Ian Paisley: It is good to know you are keeping tabs on the Justice Minister.

Naomi Long: I am just glad he is using his time so wisely.

John Whiting: I am aware he was working in the back of his car. It is very difficult to do this, but I know that we have had the launch of the Organised Crime Task Force annual report, where our figures were again advertised. There was some publicity around that-I think even Pat was in the papers. There have been some other projects; Alex Attwood and David Ford have had a meeting where they are interested in waste product from laundering plants as well. That is going to be taken forward. There is also a flyonthewall series that is being pushed forward through the Department of Justice and the Organised Crime Task Force where we are expecting cameras to follow us around with our activities. That is likely to be broadcast next year.

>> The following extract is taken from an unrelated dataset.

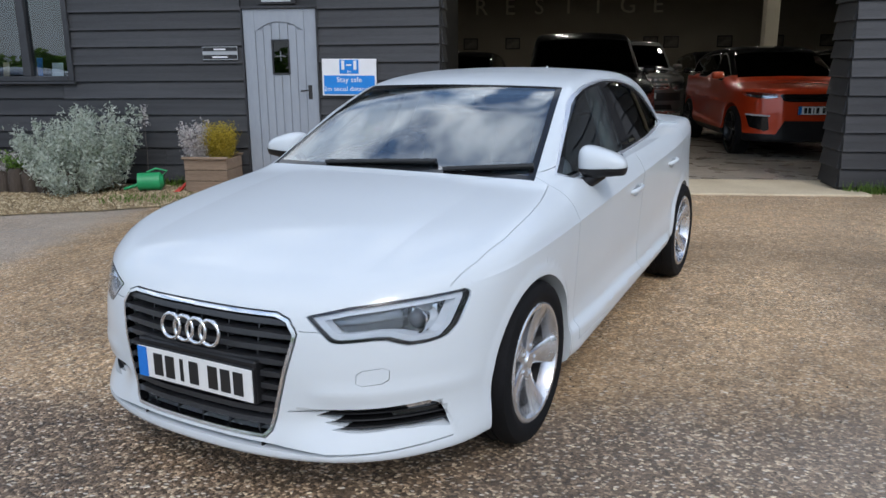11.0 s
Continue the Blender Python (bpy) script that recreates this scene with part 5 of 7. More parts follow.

Q64 Mr Hepburn: How effective has the Government’s strategy, local to global, been in seizing financial assets in Northern Ireland?

Chair: There is a Division. Do we want to come back or do the Committee want to finish?

Mr Hepburn: May I suggest a written answer?

Chair: Just very, very quickly if you do not mind.

John Whiting: We have financial investigators in PSNI, SOCA and HMRC. For all our major organised crime cases we would have a parallel financial investigation. Unfortunately, some of the big cases are in the pipeline and are taking a considerable time to get through the courts. We will obviously look in terms of global assets, which are obviously put a long way away to get them out of our reach, but we are aiming to get those.

Jack Lopresti: Chair, are we coming back?

Chair: No, we will end the session there, with apologies to those who have questions they wanted to ask. Thank you very much for coming. The meeting is closed, thank you.